▶ _WHAT IS REQUIRED_
Using the records below, count the lines with "Continue" in them. Give the number only.

▶ _GIVEN RECORDS_

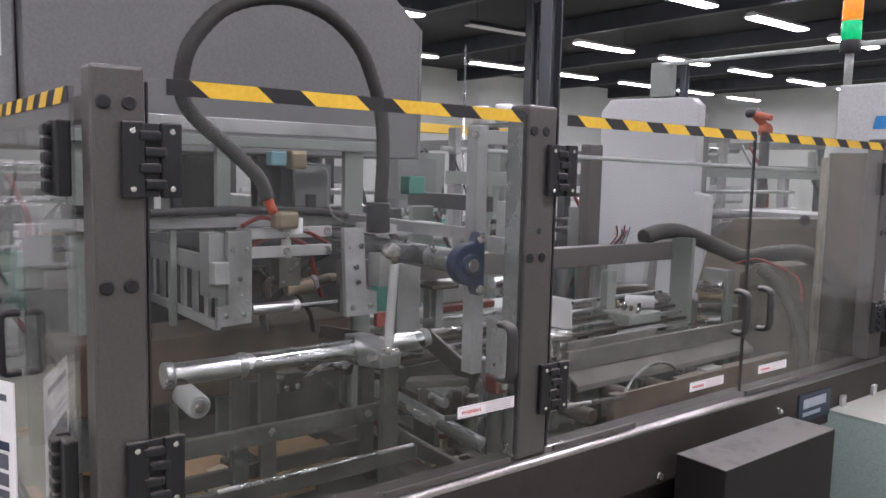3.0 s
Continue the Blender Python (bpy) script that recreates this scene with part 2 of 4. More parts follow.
ROBOT = mat("dull_orange_red_paint", (0.32, 0.085, 0.05), 0.5, 0, 0.2, 12, 0.03)
JBGREY = mat("grey_box_plastic", (0.27, 0.29, 0.31), 0.5, 0, 0.08, 9, 0.03, dust=0.15)
OFFWHITE = mat("dirty_white_plastic", (0.44, 0.43, 0.41), 0.5, 0, 0.15, 14, 0.03, spots=0.3)
GUIDE = mat("grey_guide_plate", (0.36, 0.36, 0.355), 0.45, 0.1, 0.12, 9, 0.03, spots=0.2)
DEEPBLUE = mat("dark_blue_plate", (0.020, 0.032, 0.060), 0.35, 0, 0.15, 14, 0.02, spots=0.2)
ORANGE = mat("orange_red_sleeve", (0.45, 0.06, 0.02), 0.5, 0, 0.1, 20, 0.02)
GLASS = glass_mat("clear_acrylic", (0.965, 0.975, 0.97))
SMOKE = glass_mat("smoked_acrylic", (0.50, 0.43, 0.36), 0.035, 0.06)
# extra diffuse haze over the dust paints the panes' milky reflections
GLASS_HAZED = glass_mat("reflection_hazed_acrylic", (0.95, 0.965, 0.955), 0.03, 0.06)
GLASS2 = glass_mat("clear_bowl", (0.93, 0.97, 0.95), 0.004, 0.01)


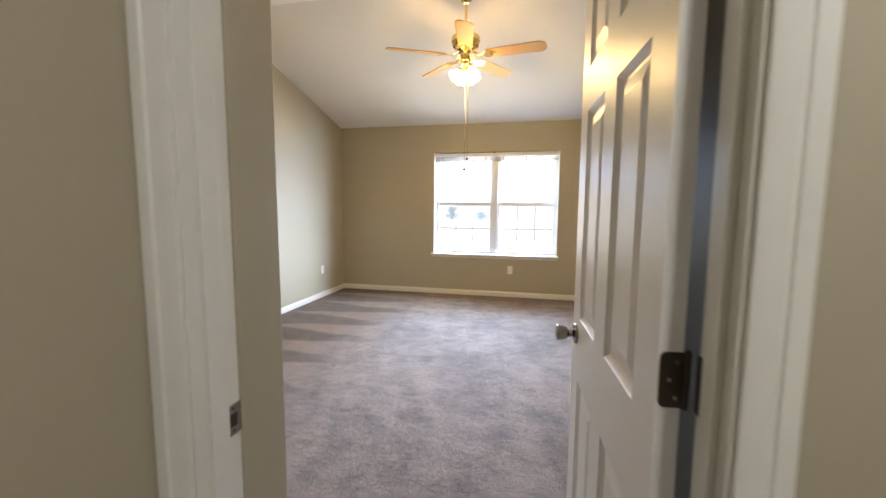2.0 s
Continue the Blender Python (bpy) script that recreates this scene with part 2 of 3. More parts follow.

▶ _SOLUTION TO THE EXERCISE_
2